Family members are not personally responsible for the deceased’s unsecured debts unless they were a co-signer or lived in a community property state. If the estate has sufficient assets, these debts are paid before any remaining assets are distributed to heirs. If the estate’s assets are insufficient, the remaining debt typically goes unpaid. Creditors cannot pursue family members for repayment if the estate has no funds, as responsibility is limited to the estate’s value.
The deceased’s estate plays a central role in resolving outstanding debts. An estate includes all property and assets owned by an individual at death, such as financial accounts, real estate, vehicles, and personal belongings. These assets are primarily responsible for satisfying any remaining debts. The process through which debts are paid and assets are distributed is known as probate.
During probate, creditors are typically notified and given a period to file claims against the estate.
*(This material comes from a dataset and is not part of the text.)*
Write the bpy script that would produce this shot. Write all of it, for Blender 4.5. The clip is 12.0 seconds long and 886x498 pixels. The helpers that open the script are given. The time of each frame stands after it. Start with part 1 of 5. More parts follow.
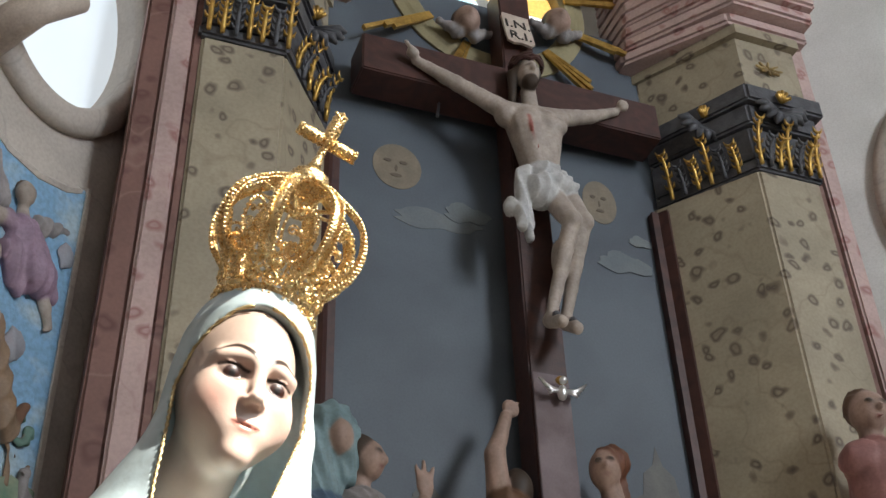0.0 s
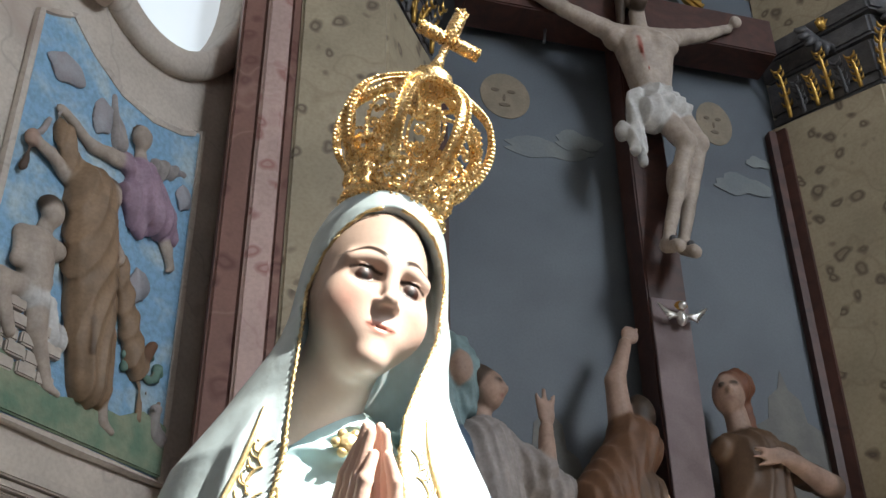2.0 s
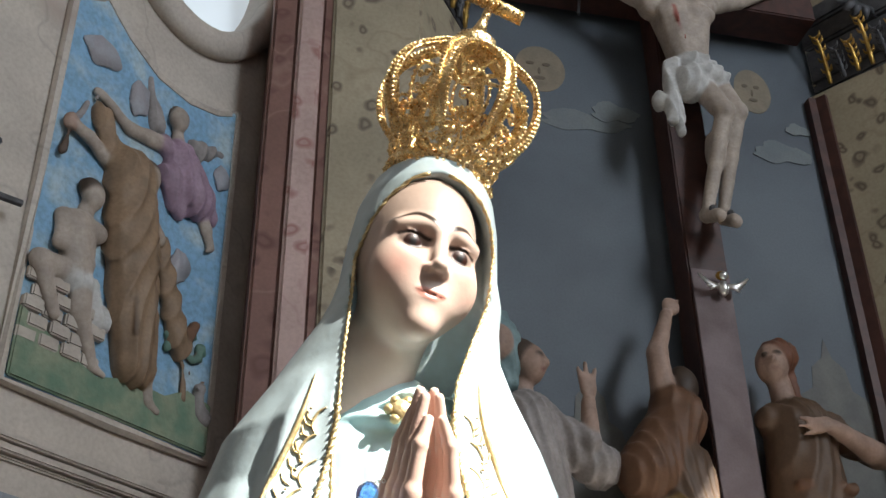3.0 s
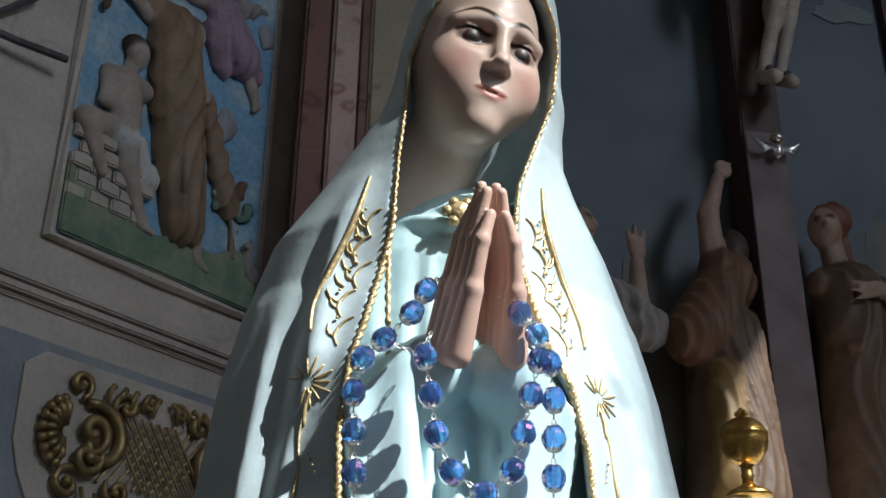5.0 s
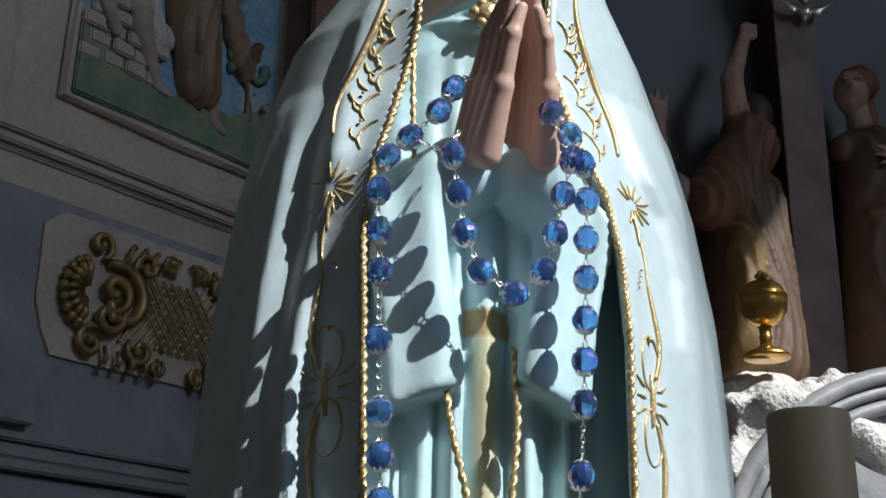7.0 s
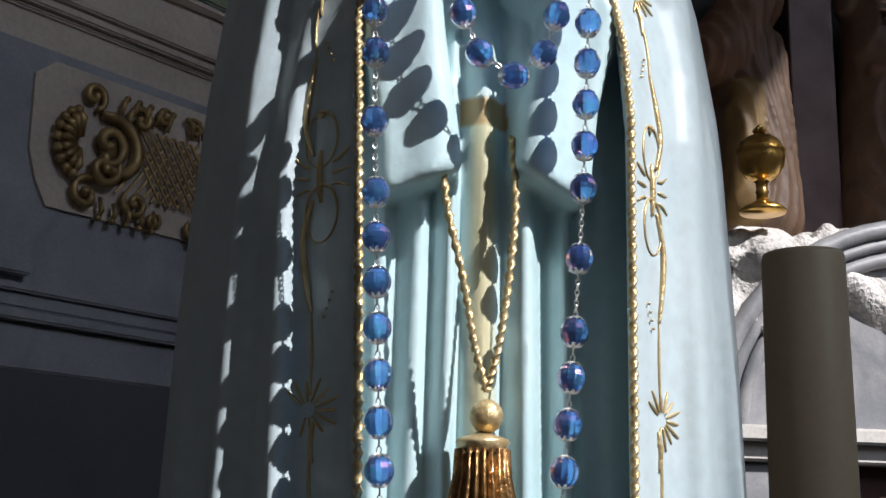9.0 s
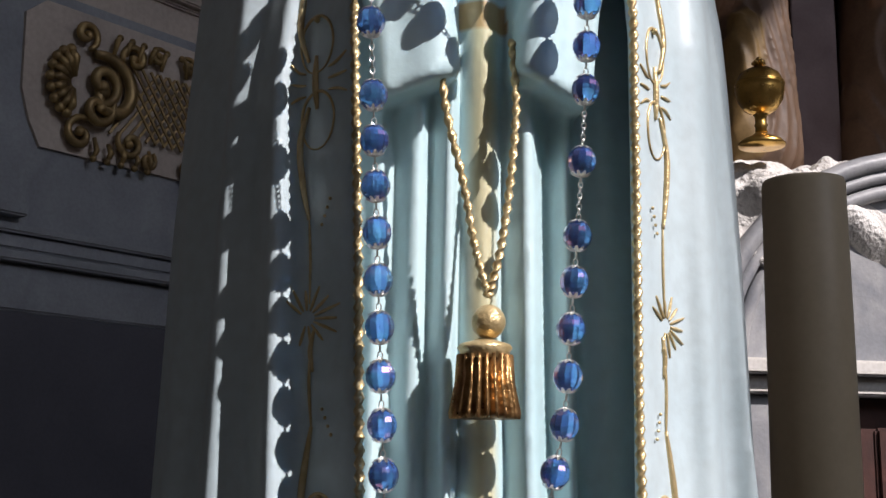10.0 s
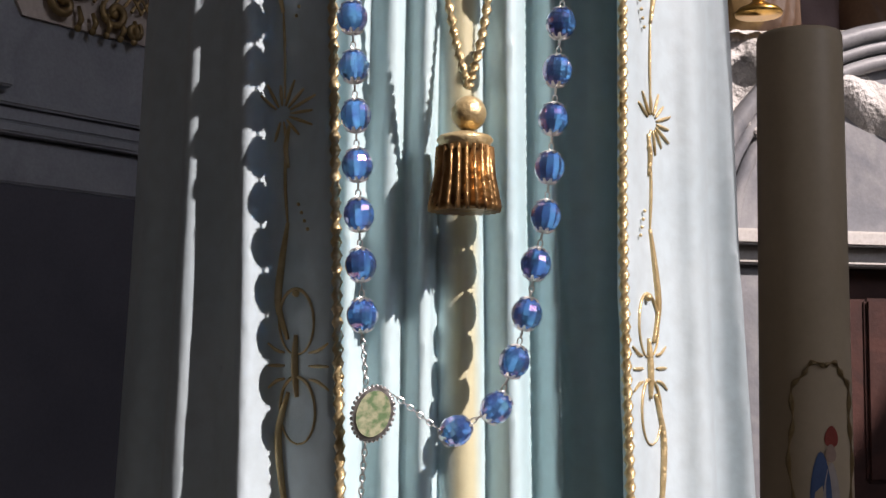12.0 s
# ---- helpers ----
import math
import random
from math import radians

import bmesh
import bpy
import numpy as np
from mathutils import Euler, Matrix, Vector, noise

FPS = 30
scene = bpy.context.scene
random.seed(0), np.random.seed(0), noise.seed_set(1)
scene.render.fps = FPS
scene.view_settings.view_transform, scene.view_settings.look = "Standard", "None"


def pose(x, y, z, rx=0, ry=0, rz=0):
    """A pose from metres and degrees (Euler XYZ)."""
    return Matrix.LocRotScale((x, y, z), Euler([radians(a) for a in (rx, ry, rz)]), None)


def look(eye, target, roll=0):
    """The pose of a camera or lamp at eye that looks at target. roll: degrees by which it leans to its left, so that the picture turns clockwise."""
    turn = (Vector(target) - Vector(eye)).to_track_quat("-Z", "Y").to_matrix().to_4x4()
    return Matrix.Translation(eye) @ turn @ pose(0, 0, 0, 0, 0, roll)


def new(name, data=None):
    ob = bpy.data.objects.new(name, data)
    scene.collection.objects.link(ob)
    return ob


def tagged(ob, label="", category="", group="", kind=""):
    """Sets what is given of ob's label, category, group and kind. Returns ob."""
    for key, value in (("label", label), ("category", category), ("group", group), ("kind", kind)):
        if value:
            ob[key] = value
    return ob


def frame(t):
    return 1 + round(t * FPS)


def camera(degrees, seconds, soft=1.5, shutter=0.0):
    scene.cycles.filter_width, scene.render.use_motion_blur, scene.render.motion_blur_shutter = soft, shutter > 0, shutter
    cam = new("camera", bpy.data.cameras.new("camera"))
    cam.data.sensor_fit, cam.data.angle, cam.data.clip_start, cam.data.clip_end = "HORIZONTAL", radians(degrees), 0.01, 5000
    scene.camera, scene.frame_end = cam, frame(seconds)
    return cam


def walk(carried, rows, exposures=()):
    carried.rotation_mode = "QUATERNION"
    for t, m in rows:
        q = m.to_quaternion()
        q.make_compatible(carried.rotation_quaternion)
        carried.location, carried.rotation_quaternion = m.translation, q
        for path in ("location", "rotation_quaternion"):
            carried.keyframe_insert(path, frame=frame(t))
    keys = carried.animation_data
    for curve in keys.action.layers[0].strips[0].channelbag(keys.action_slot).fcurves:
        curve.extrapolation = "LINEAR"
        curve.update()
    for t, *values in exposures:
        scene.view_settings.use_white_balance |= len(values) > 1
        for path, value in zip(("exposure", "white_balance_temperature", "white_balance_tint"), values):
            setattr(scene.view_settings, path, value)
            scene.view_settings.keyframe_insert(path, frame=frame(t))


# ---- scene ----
cam = camera(41.43, 12.0)
PATH = [
    (0, (-0.1230, -0.8568, 1.4863), (0.4797, 0.6424, 2.6650), -2.09),
    (0.5, (-0.1240, -0.8451, 1.4856), (0.4506, 0.6827, 2.6413), -1.66),
    (1, (-0.1238, -0.8301, 1.4845), (0.3986, 0.7308, 2.6205), -1.00),
    (1.5, (-0.1238, -0.8188, 1.4819), (0.3575, 0.7688, 2.5989), -0.70),
    (2, (-0.1258, -0.8090, 1.4812), (0.3172, 0.8059, 2.5747), -0.54),
    (2.5, (-0.1287, -0.8059, 1.4803), (0.2812, 0.8245, 2.5636), -0.58),
    (4.3, (-0.1360, -0.7494, 1.4673), (0.2164, 0.9771, 2.4133), 0.31),
    (4.5, (-0.1345, -0.7443, 1.4646), (0.2116, 0.9947, 2.3898), 0.60),
    (5, (-0.1282, -0.7352, 1.4568), (0.2062, 1.0334, 2.3286), 0.84),
    (5.5, (-0.1266, -0.7243, 1.4511), (0.1990, 1.0670, 2.2788), 0.98),
    (6, (-0.1240, -0.7137, 1.4424), (0.1974, 1.1022, 2.2164), 1.09),
    (6.5, (-0.1244, -0.7029, 1.4352), (0.1971, 1.1334, 2.1593), 1.09),
    (7, (-0.1258, -0.6949, 1.4292), (0.1977, 1.1599, 2.1036), 1.21),
    (7.2, (-0.1260, -0.6918, 1.4262), (0.1972, 1.1697, 2.0822), 1.27),
    (8.8, (-0.1193, -0.6755, 1.3974), (0.2183, 1.2385, 1.8693), 1.38),
    (9, (-0.1216, -0.6726, 1.3928), (0.2249, 1.2435, 1.8496), 1.33),
    (9.5, (-0.1204, -0.6662, 1.3846), (0.2298, 1.2594, 1.7962), 0.99),
    (10, (-0.1200, -0.6589, 1.3771), (0.2357, 1.2757, 1.7388), 0.67),
    (10.5, (-0.1195, -0.6552, 1.3688), (0.2434, 1.2865, 1.6816), 0.54),
    (11, (-0.1168, -0.6514, 1.3586), (0.2514, 1.2963, 1.6248), 0.58),
    (11.5, (-0.1136, -0.6457, 1.3478), (0.2586, 1.3069, 1.5686), 0.54),
    (12, (-0.1091, -0.6404, 1.3363), (0.2631, 1.3173, 1.5061), 0.51),
]
walk(cam, [(t, look(eye, target, roll)) for t, eye, target, roll in PATH],
     exposures=[(0, 2.5, 6500, 10), (2.7, 2.3, 6400, 9), (4.3, 1.4, 6050, 8), (5.0, 0.9, 5850, 8), (6.5, 0.45, 5850, 9), (9.0, 0.48, 6000, 16), (12.0, 0.48, 6550, 26)])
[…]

The executor or administrator of the estate is responsible for gathering assets, paying legitimate debts, and then distributing the remaining assets according to the deceased’s will or state law. Secured debts are generally paid first, followed by priority claims such as funeral expenses and taxes, before unsecured debts.
If the estate’s assets are insufficient to cover all debts, a specific order of payment, often dictated by state law, is followed. In such cases, unsecured creditors may receive only a partial payment or no payment. If the estate has insufficient assets, surviving family members are generally not personally liable for the deceased’s debts, unless they co-signed or are otherwise legally bound.